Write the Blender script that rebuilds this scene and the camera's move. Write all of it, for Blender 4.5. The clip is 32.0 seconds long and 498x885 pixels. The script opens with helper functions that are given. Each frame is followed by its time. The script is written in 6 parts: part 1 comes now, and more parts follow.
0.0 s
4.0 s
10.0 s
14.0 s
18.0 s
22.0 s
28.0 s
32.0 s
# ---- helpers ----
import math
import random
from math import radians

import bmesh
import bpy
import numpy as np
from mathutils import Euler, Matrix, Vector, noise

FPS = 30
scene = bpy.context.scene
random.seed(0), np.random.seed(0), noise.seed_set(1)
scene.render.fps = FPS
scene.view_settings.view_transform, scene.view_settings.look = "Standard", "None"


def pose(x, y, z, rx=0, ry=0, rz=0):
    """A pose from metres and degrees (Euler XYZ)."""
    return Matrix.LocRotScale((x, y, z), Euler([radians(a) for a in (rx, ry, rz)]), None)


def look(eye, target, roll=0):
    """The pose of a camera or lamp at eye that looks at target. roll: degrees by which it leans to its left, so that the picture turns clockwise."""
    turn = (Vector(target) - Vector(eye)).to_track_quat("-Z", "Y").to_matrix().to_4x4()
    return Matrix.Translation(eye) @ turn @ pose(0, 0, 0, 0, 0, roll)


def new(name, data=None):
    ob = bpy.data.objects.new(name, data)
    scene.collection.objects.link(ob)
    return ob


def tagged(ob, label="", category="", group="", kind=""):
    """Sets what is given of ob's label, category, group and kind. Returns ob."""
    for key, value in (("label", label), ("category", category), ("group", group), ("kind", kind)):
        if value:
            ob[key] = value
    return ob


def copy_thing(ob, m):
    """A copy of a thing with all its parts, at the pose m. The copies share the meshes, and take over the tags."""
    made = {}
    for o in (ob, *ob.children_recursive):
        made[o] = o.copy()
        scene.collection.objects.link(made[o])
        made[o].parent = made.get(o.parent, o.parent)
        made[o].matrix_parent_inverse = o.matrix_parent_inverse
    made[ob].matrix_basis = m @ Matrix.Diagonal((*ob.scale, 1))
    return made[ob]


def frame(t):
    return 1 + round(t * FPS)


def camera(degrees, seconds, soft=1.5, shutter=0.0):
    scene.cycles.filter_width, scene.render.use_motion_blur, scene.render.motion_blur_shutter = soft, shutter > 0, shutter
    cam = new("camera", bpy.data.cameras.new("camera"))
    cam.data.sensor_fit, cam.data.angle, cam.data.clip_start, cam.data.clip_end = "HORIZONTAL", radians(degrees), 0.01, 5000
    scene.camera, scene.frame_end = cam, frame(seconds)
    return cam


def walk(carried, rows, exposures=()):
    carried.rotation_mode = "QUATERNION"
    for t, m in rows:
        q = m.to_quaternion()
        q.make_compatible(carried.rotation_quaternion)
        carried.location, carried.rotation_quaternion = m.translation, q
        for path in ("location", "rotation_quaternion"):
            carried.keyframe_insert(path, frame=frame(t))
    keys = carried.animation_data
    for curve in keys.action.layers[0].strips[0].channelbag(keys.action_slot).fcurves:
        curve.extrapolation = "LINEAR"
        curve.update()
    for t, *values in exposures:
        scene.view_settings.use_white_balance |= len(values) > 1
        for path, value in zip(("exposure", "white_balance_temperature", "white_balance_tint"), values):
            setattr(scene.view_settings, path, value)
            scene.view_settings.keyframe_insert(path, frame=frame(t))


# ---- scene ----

Task goal: Extract all of the material exactly as it is written.

Problem solution:
Write the Blender script that rebuilds this scene and the camera's move. Write all of it, for Blender 4.5. The clip is 32.0 seconds long and 498x885 pixels. The script opens with helper functions that are given. Each frame is followed by its time. The script is written in 6 parts: part 1 comes now, and more parts follow.
0.0 s
4.0 s
10.0 s
14.0 s
18.0 s
22.0 s
28.0 s
32.0 s
# ---- helpers ----
import math
import random
from math import radians

import bmesh
import bpy
import numpy as np
from mathutils import Euler, Matrix, Vector, noise

FPS = 30
scene = bpy.context.scene
random.seed(0), np.random.seed(0), noise.seed_set(1)
scene.render.fps = FPS
scene.view_settings.view_transform, scene.view_settings.look = "Standard", "None"


def pose(x, y, z, rx=0, ry=0, rz=0):
    """A pose from metres and degrees (Euler XYZ)."""
    return Matrix.LocRotScale((x, y, z), Euler([radians(a) for a in (rx, ry, rz)]), None)


def look(eye, target, roll=0):
    """The pose of a camera or lamp at eye that looks at target. roll: degrees by which it leans to its left, so that the picture turns clockwise."""
    turn = (Vector(target) - Vector(eye)).to_track_quat("-Z", "Y").to_matrix().to_4x4()
    return Matrix.Translation(eye) @ turn @ pose(0, 0, 0, 0, 0, roll)


def new(name, data=None):
    ob = bpy.data.objects.new(name, data)
    scene.collection.objects.link(ob)
    return ob


def tagged(ob, label="", category="", group="", kind=""):
    """Sets what is given of ob's label, category, group and kind. Returns ob."""
    for key, value in (("label", label), ("category", category), ("group", group), ("kind", kind)):
        if value:
            ob[key] = value
    return ob


def copy_thing(ob, m):
    """A copy of a thing with all its parts, at the pose m. The copies share the meshes, and take over the tags."""
    made = {}
    for o in (ob, *ob.children_recursive):
        made[o] = o.copy()
        scene.collection.objects.link(made[o])
        made[o].parent = made.get(o.parent, o.parent)
        made[o].matrix_parent_inverse = o.matrix_parent_inverse
    made[ob].matrix_basis = m @ Matrix.Diagonal((*ob.scale, 1))
    return made[ob]


def frame(t):
    return 1 + round(t * FPS)


def camera(degrees, seconds, soft=1.5, shutter=0.0):
    scene.cycles.filter_width, scene.render.use_motion_blur, scene.render.motion_blur_shutter = soft, shutter > 0, shutter
    cam = new("camera", bpy.data.cameras.new("camera"))
    cam.data.sensor_fit, cam.data.angle, cam.data.clip_start, cam.data.clip_end = "HORIZONTAL", radians(degrees), 0.01, 5000
    scene.camera, scene.frame_end = cam, frame(seconds)
    return cam


def walk(carried, rows, exposures=()):
    carried.rotation_mode = "QUATERNION"
    for t, m in rows:
        q = m.to_quaternion()
        q.make_compatible(carried.rotation_quaternion)
        carried.location, carried.rotation_quaternion = m.translation, q
        for path in ("location", "rotation_quaternion"):
            carried.keyframe_insert(path, frame=frame(t))
    keys = carried.animation_data
    for curve in keys.action.layers[0].strips[0].channelbag(keys.action_slot).fcurves:
        curve.extrapolation = "LINEAR"
        curve.update()
    for t, *values in exposures:
        scene.view_settings.use_white_balance |= len(values) > 1
        for path, value in zip(("exposure", "white_balance_temperature", "white_balance_tint"), values):
            setattr(scene.view_settings, path, value)
            scene.view_settings.keyframe_insert(path, frame=frame(t))


# ---- scene ----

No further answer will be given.